If a dispute escalates, strong, role‑appropriate covenants – complemented by confidentiality and IP protection – will put you in the best position. Where there’s a breach of contractual duties, you may also consider a claim for breach of employment contract in addition to injunctive relief.
Common Pitfalls That Undermine Enforceability
Even well‑intentioned restraints can fail if they overreach or aren’t kept up to date. Watch out for:
- Copy‑paste covenants used across every role regardless of seniority or market
- Restrictions that cover products, regions or competitors the person had no involvement with
- Long durations without a clear, documented rationale tied to the role
- Vague definitions of “competing business” or unlimited geography
- Failing to refresh covenants when someone’s role materially changes
- Using non‑competes as a first resort when narrower covenants would achieve the goal
It can be overwhelming to know precisely where to draw the line – that’s normal. A short review of your templates and processes can dramatically improve your position if you ever need to enforce a clause.
Key Takeaways
- Non‑compete clauses are enforceable in the UK when they protect a legitimate business interest and are no broader than reasonably necessary in duration, geography and scope.
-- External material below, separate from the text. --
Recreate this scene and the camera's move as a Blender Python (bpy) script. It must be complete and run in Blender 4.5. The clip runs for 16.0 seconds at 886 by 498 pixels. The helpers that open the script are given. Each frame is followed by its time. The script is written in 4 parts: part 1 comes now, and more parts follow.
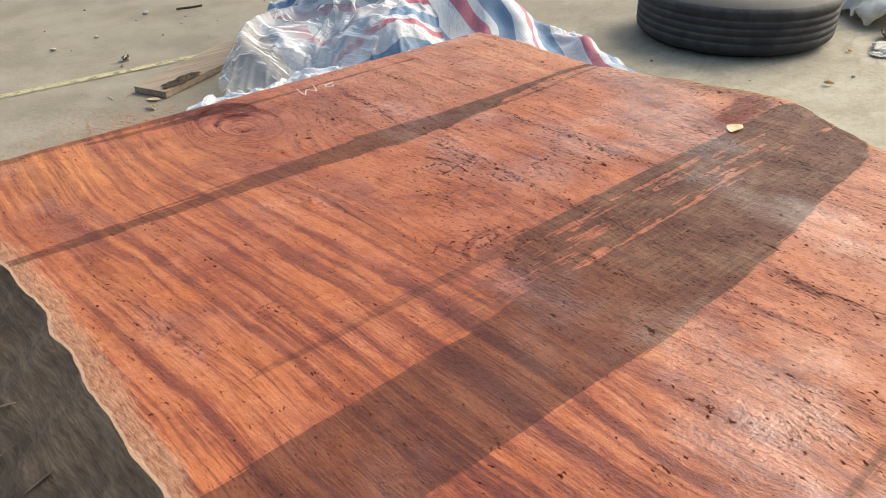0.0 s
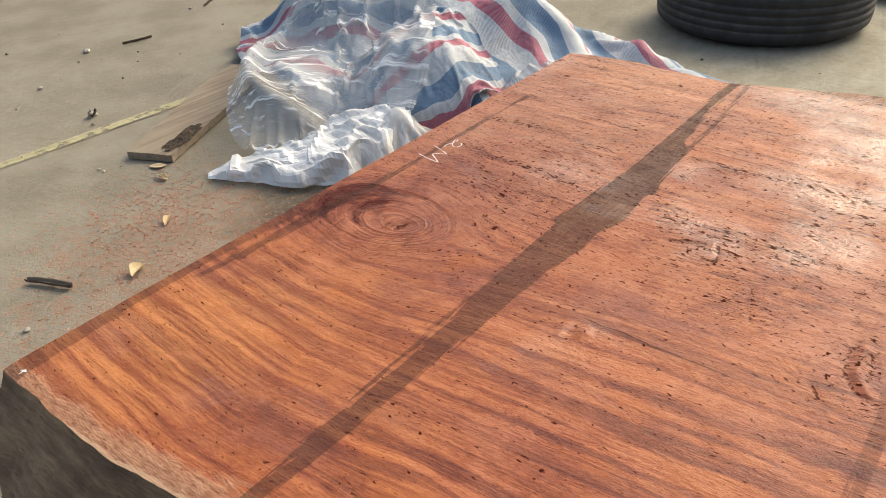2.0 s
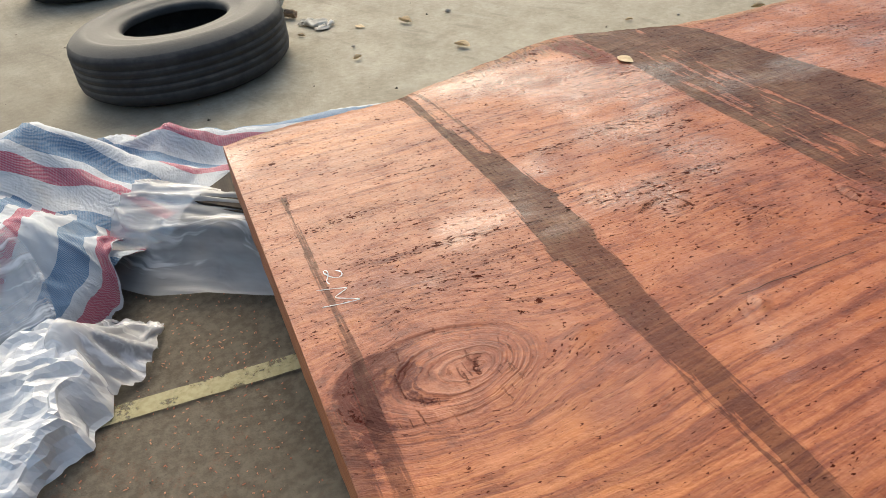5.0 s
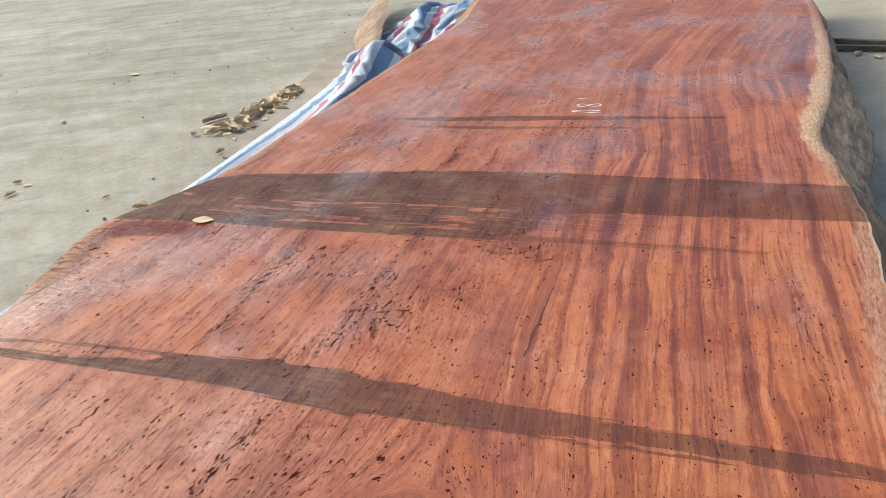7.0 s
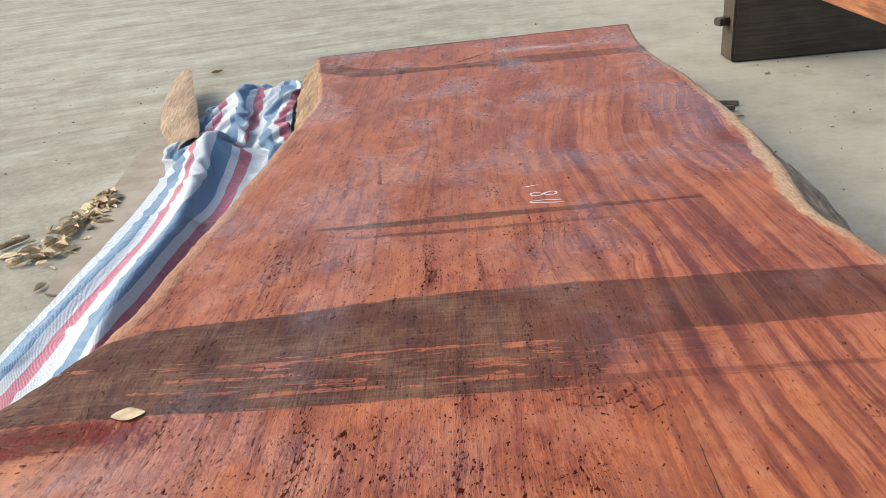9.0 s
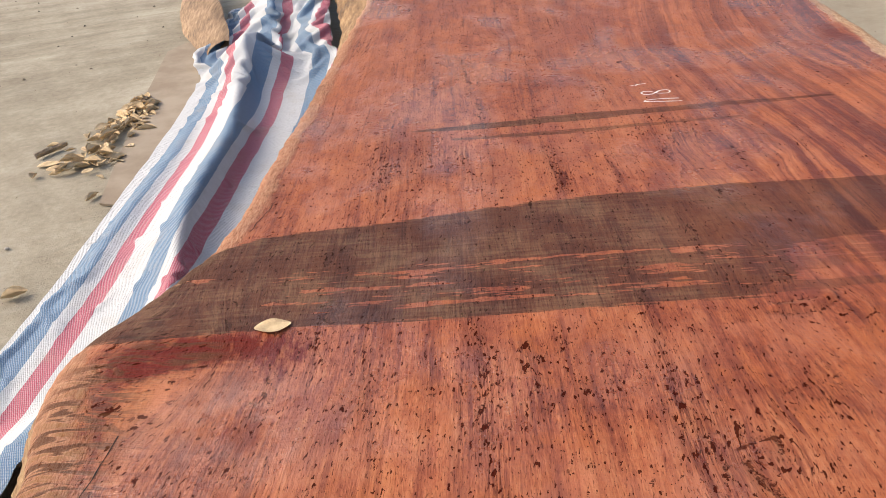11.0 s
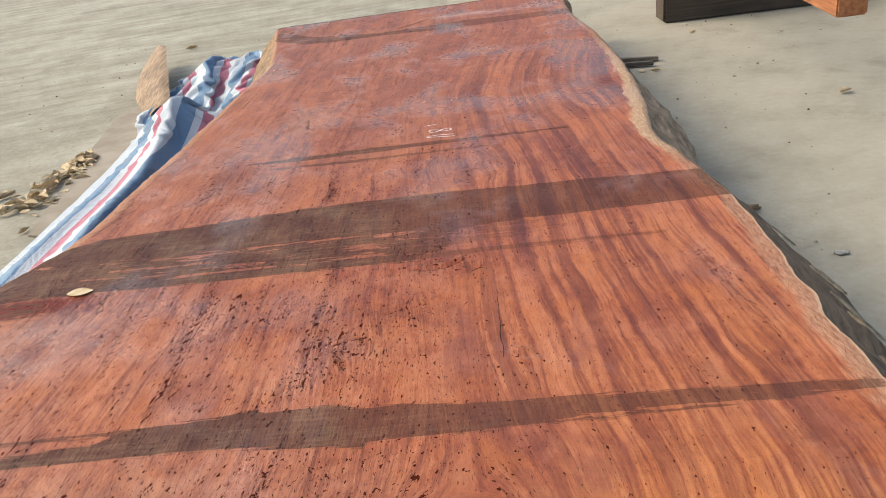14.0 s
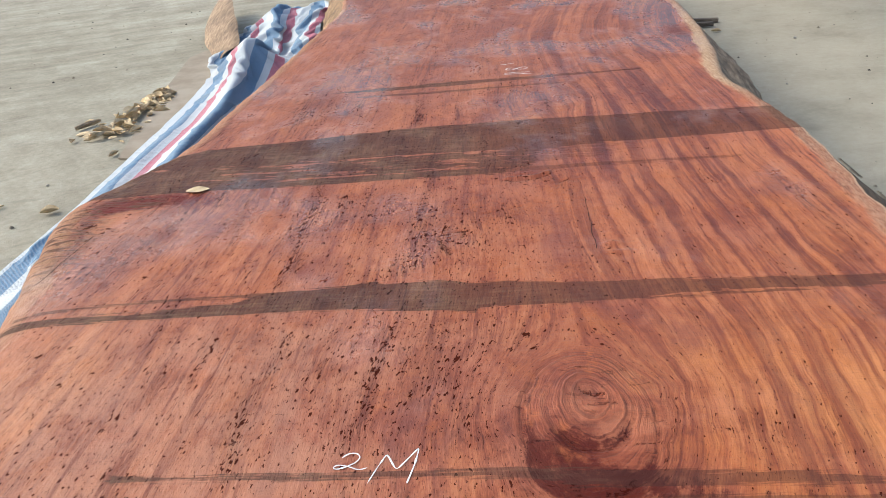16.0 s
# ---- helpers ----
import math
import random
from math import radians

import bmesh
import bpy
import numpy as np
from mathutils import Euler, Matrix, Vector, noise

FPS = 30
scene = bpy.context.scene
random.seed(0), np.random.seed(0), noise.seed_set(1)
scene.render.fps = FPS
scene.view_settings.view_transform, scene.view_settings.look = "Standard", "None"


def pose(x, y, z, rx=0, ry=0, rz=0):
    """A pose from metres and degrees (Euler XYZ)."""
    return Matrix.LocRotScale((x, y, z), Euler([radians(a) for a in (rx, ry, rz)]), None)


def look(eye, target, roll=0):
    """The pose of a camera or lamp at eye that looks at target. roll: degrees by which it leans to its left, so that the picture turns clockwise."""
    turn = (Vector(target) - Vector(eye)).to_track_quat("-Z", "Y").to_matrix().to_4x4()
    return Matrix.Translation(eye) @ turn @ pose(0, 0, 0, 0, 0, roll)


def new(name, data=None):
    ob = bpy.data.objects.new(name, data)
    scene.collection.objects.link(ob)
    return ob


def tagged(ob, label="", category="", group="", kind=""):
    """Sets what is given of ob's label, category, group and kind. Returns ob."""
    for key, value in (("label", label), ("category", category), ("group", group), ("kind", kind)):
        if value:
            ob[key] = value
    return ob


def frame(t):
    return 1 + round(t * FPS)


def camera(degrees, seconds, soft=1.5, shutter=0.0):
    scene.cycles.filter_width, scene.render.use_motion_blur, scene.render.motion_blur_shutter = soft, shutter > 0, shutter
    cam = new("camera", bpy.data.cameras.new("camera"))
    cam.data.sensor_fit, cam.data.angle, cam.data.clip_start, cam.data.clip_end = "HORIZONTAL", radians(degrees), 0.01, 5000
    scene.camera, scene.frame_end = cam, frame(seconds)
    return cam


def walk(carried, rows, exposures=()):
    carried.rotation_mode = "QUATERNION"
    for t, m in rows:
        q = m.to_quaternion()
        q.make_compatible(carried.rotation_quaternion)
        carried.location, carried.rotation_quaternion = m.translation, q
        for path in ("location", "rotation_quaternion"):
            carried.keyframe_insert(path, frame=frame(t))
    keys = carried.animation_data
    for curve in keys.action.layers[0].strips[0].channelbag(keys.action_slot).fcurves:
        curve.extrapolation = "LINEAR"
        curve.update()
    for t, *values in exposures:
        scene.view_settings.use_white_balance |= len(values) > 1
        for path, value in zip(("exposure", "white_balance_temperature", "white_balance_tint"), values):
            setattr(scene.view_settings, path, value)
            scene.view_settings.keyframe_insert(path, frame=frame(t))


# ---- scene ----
cam = camera(59.7, 16.0, soft=0.5)
# seconds, eye, target, roll
PATH = [
    (0, (1.086, 2.153, 1.2), (-0.015, 0.848, 0.158), -1.3),
    (0.5, (1.091, 1.946, 1.198), (-0.041, 0.667, 0.157), -1.6),
    (1, (1.155, 1.699, 1.201), (-0.019, 0.467, 0.151), -1.9),
    (1.5, (1.207, 1.473, 1.19), (-0.015, 0.302, 0.124), -2.5),
    (2, (1.221, 1.232, 1.209), (-0.063, 0.144, 0.128), -3.4),
    (2.5, (1.275, 0.992, 1.208), (-0.085, 0.016, 0.114), -4.3),
    (3, (1.34, 0.779, 1.209), (-0.111, -0.036, 0.101), -5.2),
    (3.2, (1.333, 0.695, 1.195), (-0.159, -0.035, 0.081), -5.6),
    (5.3, (1.028, -0.157, 1.252), (-0.474, 0.578, 0.155), -8.0),
    (5.5, (0.978, -0.216, 1.251), (-0.454, 0.67, 0.171), -8.1),
    (6, (0.881, -0.369, 1.249), (-0.314, 0.853, 0.211), -8.2),
    (6.5, (0.784, -0.463, 1.253), (-0.144, 1.002, 0.257), -8.0),
    (7, (0.61, -0.403, 1.261), (-0.079, 1.217, 0.313), -7.3),
    (7.5, (0.434, -0.315, 1.248), (-0.05, 1.402, 0.344), -6.1),
    (8, (0.205, -0.226, 1.264), (-0.122, 1.55, 0.405), -5.4),
    (8.2, (0.133, -0.194, 1.261), (-0.139, 1.601, 0.421), -5.2),
    (10.3, (-0.378, 0.143, 1.217), (-0.365, 1.902, 0.265), -6.7),
    (10.5, (-0.422, 0.13, 1.204), (-0.425, 1.868, 0.214), -6.3),
    (11, (-0.429, 0.083, 1.172), (-0.496, 1.792, 0.135), -5.2),
    (11.5, (-0.264, -0.026, 1.18), (-0.393, 1.683, 0.148), -4.7),
    (12, (-0.136, -0.136, 1.207), (-0.301, 1.593, 0.216), -4.9),
    (12.5, (-0.078, -0.256, 1.23), (-0.251, 1.497, 0.282), -5.6),
    (13, (-0.001, -0.401, 1.215), (-0.158, 1.37, 0.298), -6.5),
    (13.5, (0.096, -0.467, 1.238), (-0.032, 1.314, 0.337), -7.0),
    (14, (0.247, -0.512, 1.246), (0.139, 1.272, 0.346), -7.3),
    (14.5, (0.326, -0.558, 1.222), (0.219, 1.222, 0.316), -7.2),
    (15, (0.25, -0.65, 1.224), (0.117, 1.124, 0.31), -7.1),
    (15.5, (0.15, -0.76, 1.202), (-0.02, 1.005, 0.276), -6.5),
    (16, (0.086, -0.745, 1.191), (-0.098, 1.005, 0.241), -5.8),
]
EXPOSURES = [(0.0, 0.68, 6450, 5), (1.0, 0.60, 6600, 5), (2.5, 0.43, 6750, 5), (3.5, 0.38, 6700, 5), (5.5, 0.46, 6300, 5), (7.0, 0.60, 5750, 3), (8.0, 0.58, 5700, 2), (10.4, 0.52, 6300, 9), (11.5, 0.52, 6700, 13), (12.5, 0.52, 6500, 9), (14.0, 0.58, 6100, 4), (16.0, 0.55, 5700, 3)]
walk(cam, [(t, look(eye, target, roll)) for t, eye, target, roll in PATH], EXPOSURES)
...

- Tailor your restraints by role. Use stronger restrictions for senior or strategically sensitive positions and keep mid‑level restrictions shorter and narrower.
- Combine non‑competes with targeted non‑solicitation, non‑dealing, non‑poaching and confidentiality to create a layered, defensible protection strategy.
- Keep durations proportionate. Where you genuinely need 12 months for senior leaders, ensure the clause is tightly drafted and justified on the facts.
- Use practical enforcement steps: gather evidence early, send a proportionate letter, consider undertakings, and seek injunctions only when necessary.
- Review your templates regularly. Make sure your Employment Contract, Directors Service Agreement and Contractors Agreement reflect current roles and markets, and support them with a strong Non-Disclosure Agreement.